That's barking! Sally Phillips pens dog-based comedy | ...with Ronni Ancona

That's barking! Sally Phillips pens dog-based comedy

...with Ronni Ancona

Sally Phillips is writing two comedy movies: a rom-com with Down’s syndrome at its heart, and a family film about dog actors.

She’s penning Palm Dog with Ronni Ancona, based around the real-life prize for best canine thespians that is given out at the Cannes Film Festival, she revealed in an interview with Chortle today.

The pair will shoot the film with some of the production team behind the forthcoming 'anti-Downton Abbey' movie Surviving Christmas, which they're also both in. Co-starring Gemma Whelan, Joely Richardson, Patrica Hodge and James Fox, the ‘anti-festive movie’ is written and directed by Fatal Attraction’s  James Dearden.

Phillips is also working on another film, provisionally titled My Big Fat Down Syndrome Wedding in Sweden, because of the size of the budgets she can secure in the progressive nation.

‘If you're going to do a film that has somebody with Down's syndrome in the lead, it's got to be very, very low budget here' she explains. 'But not there.’

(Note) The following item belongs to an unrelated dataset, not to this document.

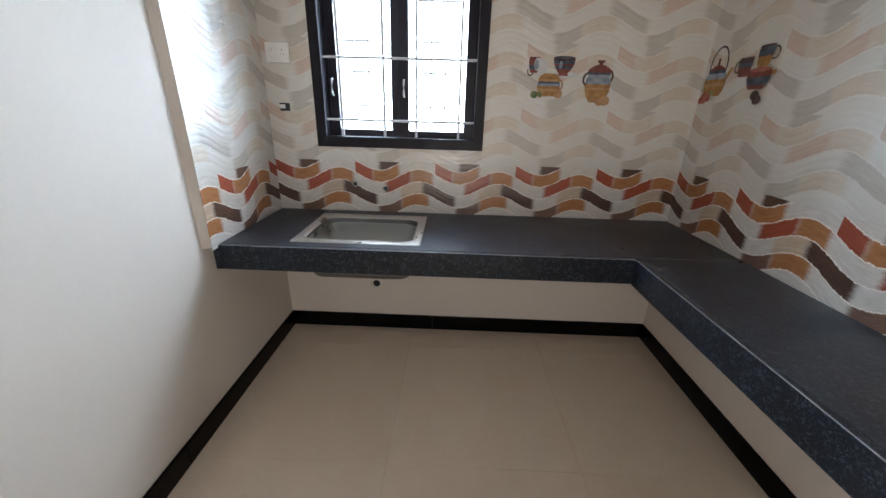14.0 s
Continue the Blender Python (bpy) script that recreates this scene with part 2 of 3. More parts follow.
INKS = [print_ink("ochre print", (0.26, 0.115, 0.025), (0.45, 0.24, 0.075)), print_ink("maroon print", (0.12, 0.026, 0.02), (0.23, 0.06, 0.045)),
        print_ink("blue print", (0.03, 0.032, 0.052), (0.085, 0.105, 0.145)), print_ink("dark print", (0.03, 0.018, 0.02), (0.09, 0.05, 0.045)),
        print_ink("amber print", (0.36, 0.18, 0.06), (0.50, 0.30, 0.14)), print_ink("green print", (0.08, 0.12, 0.04), (0.28, 0.30, 0.12)),
        print_ink("pale shade print", (0.52, 0.50, 0.50), (0.62, 0.60, 0.60)), print_ink("red fruit print", (0.28, 0.06, 0.04), (0.42, 0.16, 0.11)),
        print_ink("pale blue print", (0.16, 0.185, 0.23), (0.34, 0.37, 0.41))]
OC, MA, BL, DK, AM, GN, PS, RF, LB = range(9)


# ---------------------------------------------------------------- mesh helpers
def finish(name, bm, mats, parent=None, label="", m=None, smooth=False):
    bmesh.ops.recalc_face_normals(bm, faces=bm.faces)
    me = bpy.data.meshes.new(name)
    bm.to_mesh(me)
    bm.free()
    for x in (mats if isinstance(mats, (list, tuple)) else [mats]):
        me.materials.append(x)
    if smooth:
        for p in me.polygons:
            p.use_smooth = True
    ob = new(name, me)
    if parent is not None:
        ob.parent = parent
    if m is not None:
        ob.matrix_basis = m
    if label:
        tagged(ob, label)
    return ob


def part(name, bm, mat, parent, label="", m=None, smooth=False):
    return finish(name, bm, mat, parent, label, m, smooth)


def box(bm, x0, x1, y0, y1, z0, z1, bevel=0.0):
    made = bmesh.ops.create_cube(bm, size=1.0, matrix=Matrix.LocRotScale(((x0 + x1) / 2, (y0 + y1) / 2, (z0 + z1) / 2), None, (x1 - x0, y1 - y0, z1 - z0)))
    if bevel:
        edges = list({e for v in made["verts"] for e in v.link_edges})
        bmesh.ops.bevel(bm, geom=edges, offset=bevel, segments=2, affect="EDGES", profile=0.5)
    return bm


def boxed(*a, **k):
    return box(bmesh.new(), *a, **k)


def tube(bm, points, radius, sides=10):
    """A round bar through the points."""
    rings = []
    for i, p in enumerate(points):
        p = Vector(p)
        d = (Vector(points[min(i + 1, len(points) - 1)]) - Vector(points[max(i - 1, 0)])).normalized()
        q = d.to_track_quat("Z", "Y")
        rings.append([bm.verts.new(p + q @ Vector((radius * math.cos(2 * math.pi * k / sides), radius * math.sin(2 * math.pi * k / sides), 0))) for k in range(sides)])
    for a, c in zip(rings, rings[1:]):
        for k in range(sides):
            bm.faces.new((a[k], a[(k + 1) % sides], c[(k + 1) % sides], c[k]))
    bm.faces.new(rings[0][::-1])
    bm.faces.new(rings[-1])
    return bm


def lathe(profile, sides=32, axis="Z", caps=True):
    """A turned shape from (radius, height) pairs."""
    bm = bmesh.new()
    rings = []
    for r, h in profile:
        ring = []
        for k in range(sides):
            a = 2 * math.pi * k / sides
            ring.append(bm.verts.new((r * math.cos(a), r * math.sin(a), h) if axis == "Z" else (r * math.cos(a), h, r * math.sin(a))))
        rings.append(ring)
    for a, c in zip(rings, rings[1:]):
        for k in range(sides):
            bm.faces.new((a[k], a[(k + 1) % sides], c[(k + 1) % sides], c[k]))
    for ring in (rings[0], rings[-1]) if caps else ():
        if (ring[0].co - ring[sides // 2].co).length > 1e-5:
            bm.faces.new(ring)
    bmesh.ops.remove_doubles(bm, verts=bm.verts, dist=1e-6)
    return bm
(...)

Phillips’s eldest son Ollie has the condition, and the movie is slated to star Tommy Jessop, the first actor with Down’s syndrome to star in a prime-time BBC drama (Closing Down The Mountain).

She is co-writing the script with Swedish-Kurdish comedian Nisti Stêrk, with help from Nick Hornby.

However, another film she was developing with her Veep co-star Julia Louis-Dreyfus and Amy Poehler appears to have stalled.  The comedy is set in a sloth sanctuary, and Phillips revealed that there was also ‘a practical issue with the sloths’.

'You can't film with them outside of Costa Rica and it's quite illegal to transport them,’ said Phillips, who hosted a 2014 Discovery Channel documentary about the animals.

In her wide-ranging interview, she also spoke of the challenges of improvising her new BBC Wales show The Tourist Trap, of her failed attempts to kick-start a Smack The Pony revival, and of how she believes that broadcasters’ reluctance to make new sketch shows is misguided, saying: ‘The appetite for sketch among the public hasn't diminished’.